An explanation of employee benefits should be spelled-out somewhere, whether it is in the employee handbook (or in a separate benefits handbook) is up to the employer. If you choose to include it in the handbook, it should entail the following: (1) all of the employee benefits (e.g., holidays, vacations, sick days, paid/unpaid leaves, insurance, long and short-term disability plans, COBRA, 401(k), other retirement plans, continuing education, jury duty, bereavement); (2) specific conditions to receive such benefits; and (3) limitations of the benefits (e.g., must have work scheduled day before and after holiday in order to receive holiday pay). Because employee benefits plans change frequently, the handbook should give general information and direct the employee to the individual plan documents. Furthermore, so as to avoid confusion when the plan documents and the handbook are in conflict, the handbook should expressly state that the applicable plan documents control.
Acknowledgment of Receipt
You should also ensure that all employees who receive the handbook sign a form acknowledging that they have received the handbook and have reviewed the materials contained therein (and/or promise to promptly read and review it if there is not time to immediately read it when it is handed to them). In your acknowledgment form, you may require that employees attest to having read and reviewed the handbook (or promise to read it), and have the opportunity to ask questions about any of the policies in the handbook. You might also choose to require employees to acknowledge that they have received a copy of the handbook and have had the opportunity to review the materials contained within. Your acknowledgment form should include the same elements that you have included in your disclaimer at the beginning of the handbook. In this way, all employees will have individually acknowledged in writing their understanding of the at-will nature of employment with the Company. Make sure each employee signs and dates the acknowledgment form. Keep signed forms in each employee’s personnel file. A signed acknowledgment form may become a key piece of evidence in future litigation.
You should require employees to sign an acknowledgment form at the beginning of their employment with the Company (possibly include in pre-employment documents), and also when the Company revises its handbook. Companies that maintain centralized human resources policies and do not distribute handbooks to employees should require that employees acknowledge receipt of individual policies when such policies are implemented and distributed. Both disclaimers and acknowledgment forms are vital elements to an effective employee handbook. While similar in language, each of these pieces is important.

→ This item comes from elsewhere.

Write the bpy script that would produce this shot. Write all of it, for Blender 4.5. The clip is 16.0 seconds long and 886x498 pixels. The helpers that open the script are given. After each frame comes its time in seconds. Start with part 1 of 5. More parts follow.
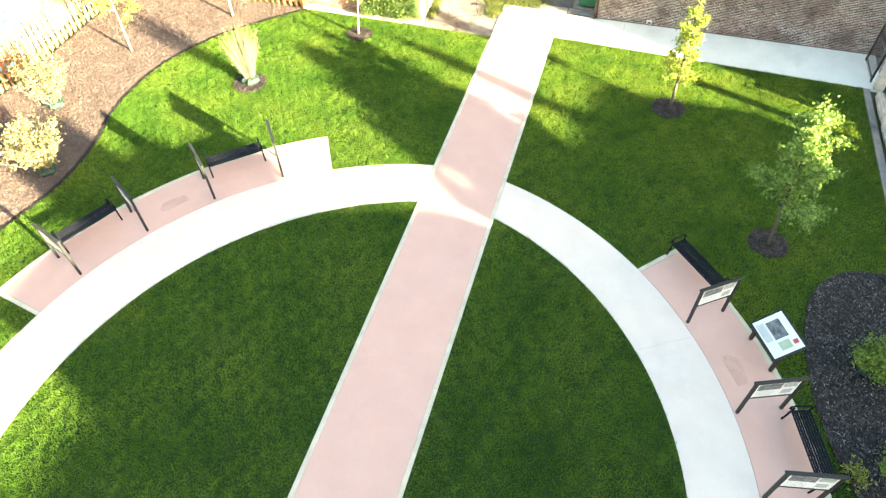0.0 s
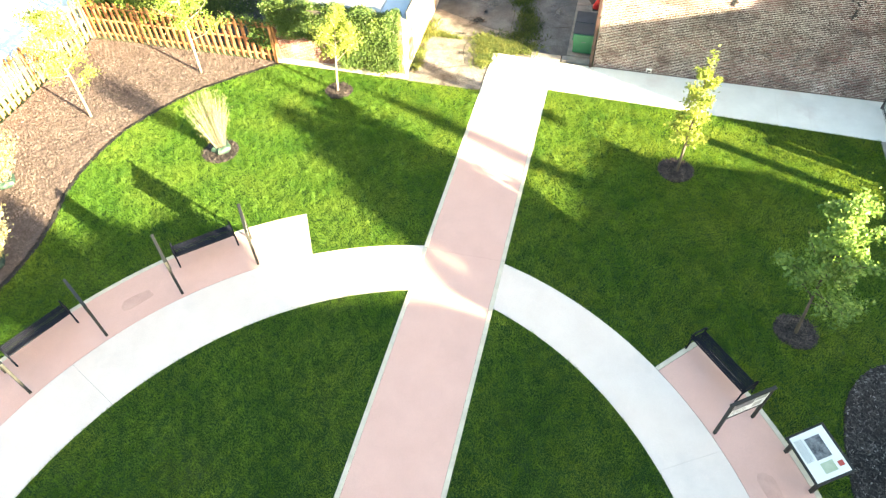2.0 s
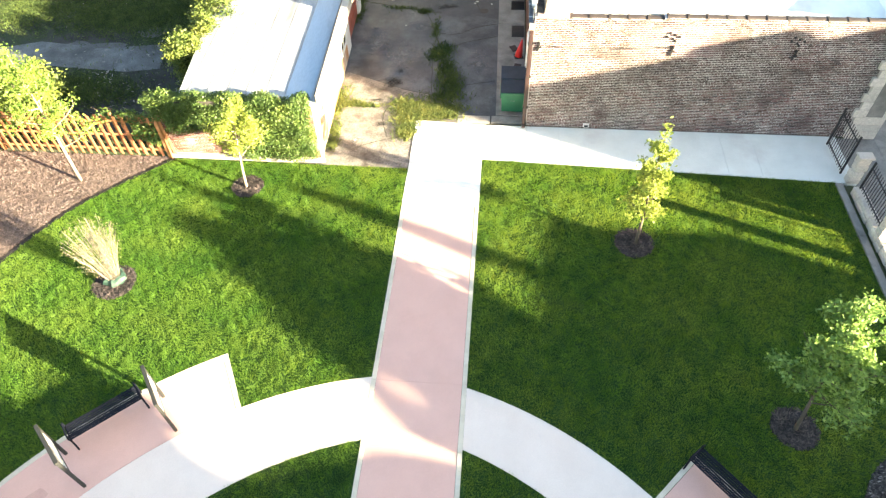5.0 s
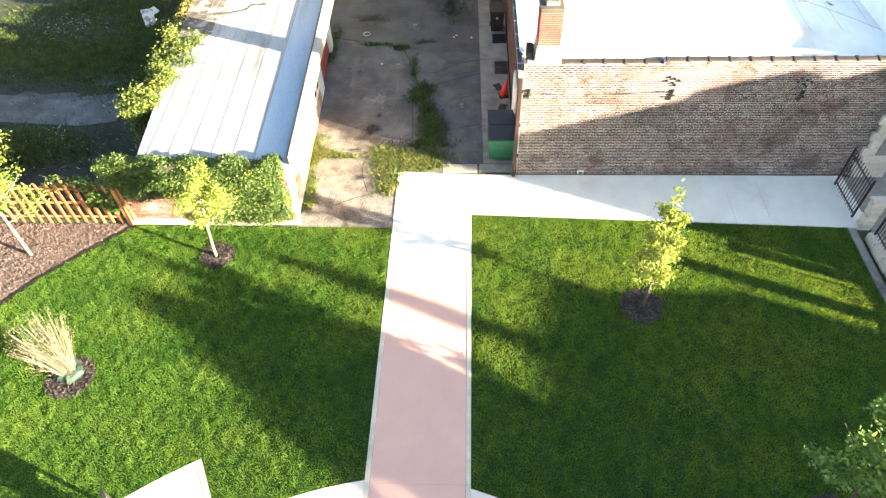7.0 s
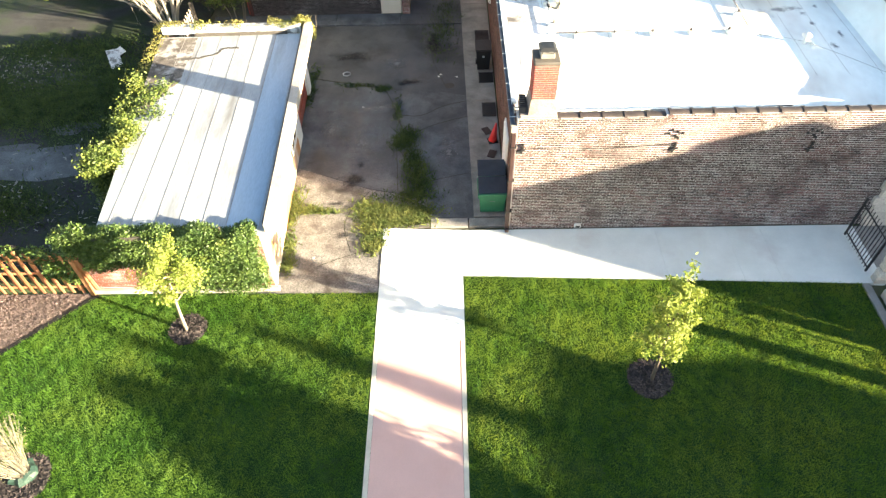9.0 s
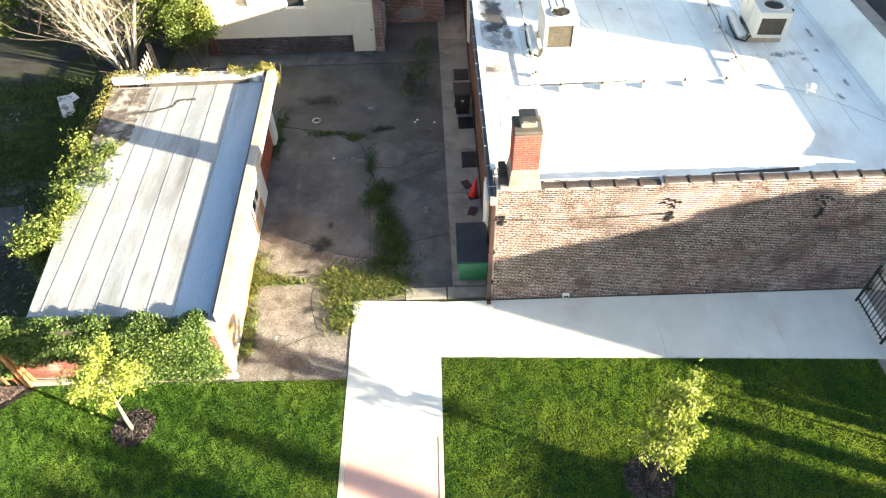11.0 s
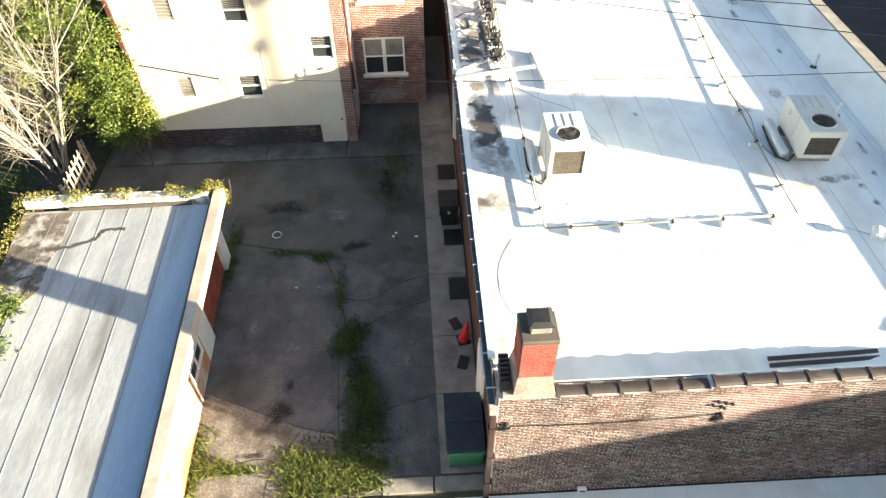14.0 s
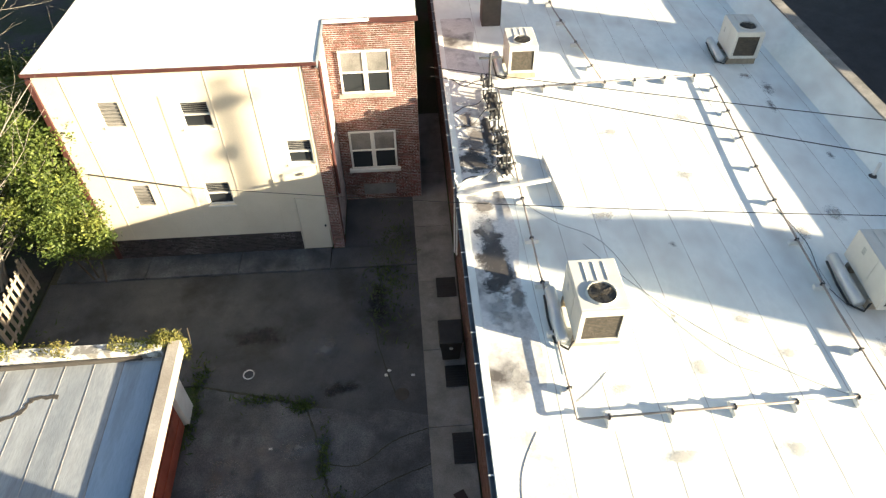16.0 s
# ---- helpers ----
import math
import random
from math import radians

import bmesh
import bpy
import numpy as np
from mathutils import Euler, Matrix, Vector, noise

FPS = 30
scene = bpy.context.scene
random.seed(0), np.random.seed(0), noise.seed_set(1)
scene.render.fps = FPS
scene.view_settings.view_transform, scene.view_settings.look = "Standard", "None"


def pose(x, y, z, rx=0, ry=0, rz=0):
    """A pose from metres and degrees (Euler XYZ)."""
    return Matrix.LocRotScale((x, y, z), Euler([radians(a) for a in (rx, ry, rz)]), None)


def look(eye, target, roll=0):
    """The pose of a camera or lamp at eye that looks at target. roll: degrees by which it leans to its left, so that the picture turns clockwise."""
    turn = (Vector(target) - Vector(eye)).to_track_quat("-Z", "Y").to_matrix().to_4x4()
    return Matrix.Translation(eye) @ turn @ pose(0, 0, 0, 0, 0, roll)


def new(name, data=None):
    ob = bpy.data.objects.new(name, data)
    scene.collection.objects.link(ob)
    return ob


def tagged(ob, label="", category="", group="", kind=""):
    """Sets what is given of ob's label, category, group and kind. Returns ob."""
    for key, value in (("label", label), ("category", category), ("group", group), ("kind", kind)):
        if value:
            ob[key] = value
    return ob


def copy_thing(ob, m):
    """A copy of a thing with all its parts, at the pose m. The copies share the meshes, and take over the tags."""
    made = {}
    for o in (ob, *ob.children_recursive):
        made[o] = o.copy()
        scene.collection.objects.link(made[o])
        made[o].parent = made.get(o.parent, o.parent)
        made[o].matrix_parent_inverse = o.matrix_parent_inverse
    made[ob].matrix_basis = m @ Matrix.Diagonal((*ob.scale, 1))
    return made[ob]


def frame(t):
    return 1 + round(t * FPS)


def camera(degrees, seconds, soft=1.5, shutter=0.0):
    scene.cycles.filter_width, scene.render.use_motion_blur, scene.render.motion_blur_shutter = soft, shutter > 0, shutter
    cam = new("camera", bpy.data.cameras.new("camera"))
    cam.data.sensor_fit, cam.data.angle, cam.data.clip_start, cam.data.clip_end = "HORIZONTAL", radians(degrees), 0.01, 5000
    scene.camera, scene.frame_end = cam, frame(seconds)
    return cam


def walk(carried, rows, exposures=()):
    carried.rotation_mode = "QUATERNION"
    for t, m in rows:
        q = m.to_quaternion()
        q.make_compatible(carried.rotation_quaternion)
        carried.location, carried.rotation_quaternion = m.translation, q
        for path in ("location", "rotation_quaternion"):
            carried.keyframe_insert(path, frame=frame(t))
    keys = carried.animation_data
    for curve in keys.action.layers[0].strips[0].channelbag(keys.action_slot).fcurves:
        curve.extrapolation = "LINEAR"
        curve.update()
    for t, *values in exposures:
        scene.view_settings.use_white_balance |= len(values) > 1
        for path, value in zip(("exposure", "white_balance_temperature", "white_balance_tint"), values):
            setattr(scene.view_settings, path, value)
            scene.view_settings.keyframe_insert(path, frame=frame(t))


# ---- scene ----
cam = camera(68.7, 16.0, 1.3)
PATH = [
    (0, (2.661, -2.658, 15.245), (2.272, -1.427, 13.718), -1.60),
    (0.5, (2.399, -1.874, 15.216), (2.016, -0.636, 13.693), -1.70),
    (1, (2.129, -1.088, 15.303), (1.756, 0.155, 13.781), -1.80),
    (1.5, (1.861, -0.278, 15.390), (1.499, 0.969, 13.868), -1.89),
    (2, (1.621, 0.474, 15.422), (1.266, 1.725, 13.904), -2.03),
    (2.5, (1.401, 1.173, 15.441), (1.051, 2.430, 13.927), -2.25),
    (3, (1.143, 1.869, 15.515), (0.806, 3.133, 14.001), -2.23),
    (3.5, (0.962, 2.579, 15.593), (0.666, 3.849, 14.075), -2.28),
    (4, (0.805, 3.285, 15.648), (0.569, 4.561, 14.126), -2.30),
    (6.5, (-0.023, 6.578, 15.516), (-0.109, 7.879, 14.000), -2.10),
    (7, (-0.116, 7.211, 15.564), (-0.193, 8.515, 14.050), -2.16),
    (7.5, (-0.257, 7.674, 15.465), (-0.315, 8.994, 13.964), -1.83),
    (8, (-0.353, 8.246, 15.509), (-0.397, 9.569, 14.010), -1.60),
    (8.5, (-0.382, 8.823, 15.550), (-0.416, 10.147, 14.052), -1.59),
    (9, (-0.348, 9.446, 15.546), (-0.375, 10.774, 14.051), -1.70),
    (11.5, (0.220, 12.943, 15.508), (0.230, 14.287, 14.027), -1.50),
    (12, (0.273, 13.732, 15.499), (0.292, 15.080, 14.022), -1.21),
    (12.5, (0.308, 14.609, 15.480), (0.336, 15.961, 14.005), -1.21),
    (13, (0.321, 15.585, 15.474), (0.355, 16.939, 14.003), -1.29),
    (13.5, (0.313, 16.653, 15.460), (0.354, 18.012, 13.994), -1.18),
    (14, (0.290, 17.783, 15.476), (0.341, 19.150, 14.016), -0.94),
    (14.5, (0.308, 18.945, 15.470), (0.365, 20.320, 14.020), -0.87),
    (15, (0.316, 20.095, 15.443), (0.379, 21.484, 14.005), -0.72),
    (15.5, (0.285, 21.315, 15.513), (0.358, 22.710, 14.081), -0.70),
    (16, (0.270, 22.442, 15.566), (0.351, 23.848, 14.146), -0.80),
]
EXPOSURE = [(0, 4.08, 7500, 2), (3.5, 3.92, 7100, 5), (7, 3.5, 6700, 9), (9, 3.28, 6600, 9), (12.5, 2.82, 6500, 10), (15, 2.46, 6500, 10), (16, 2.2, 6500, 10)]
walk(cam, [(t, look(e, a, r)) for t, e, a, r in PATH], EXPOSURE)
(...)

Acknowledgment of Handbook Receipt
This is to certify that I have received the employee handbook and promise to promptly read it and become familiar with its contents. I understand that it is not a binding contract but a set of guidelines for the implementation of personnel policies. I understand that the Company may modify any of the provisions of this handbook at any time, with or without notice, and may deviate from any provision of this handbook in its sole discretion. I also understand that, notwithstanding any of the provisions of this handbook, I am employed on an at-will basis. My employment may be terminated at any time, either by me or by the Company, with or without cause and with or without notice. I understand that no representative of the Company, other than the President, has any authority to enter into any agreement for employment for any specified period of time, or to make any agreement contrary to the foregoing.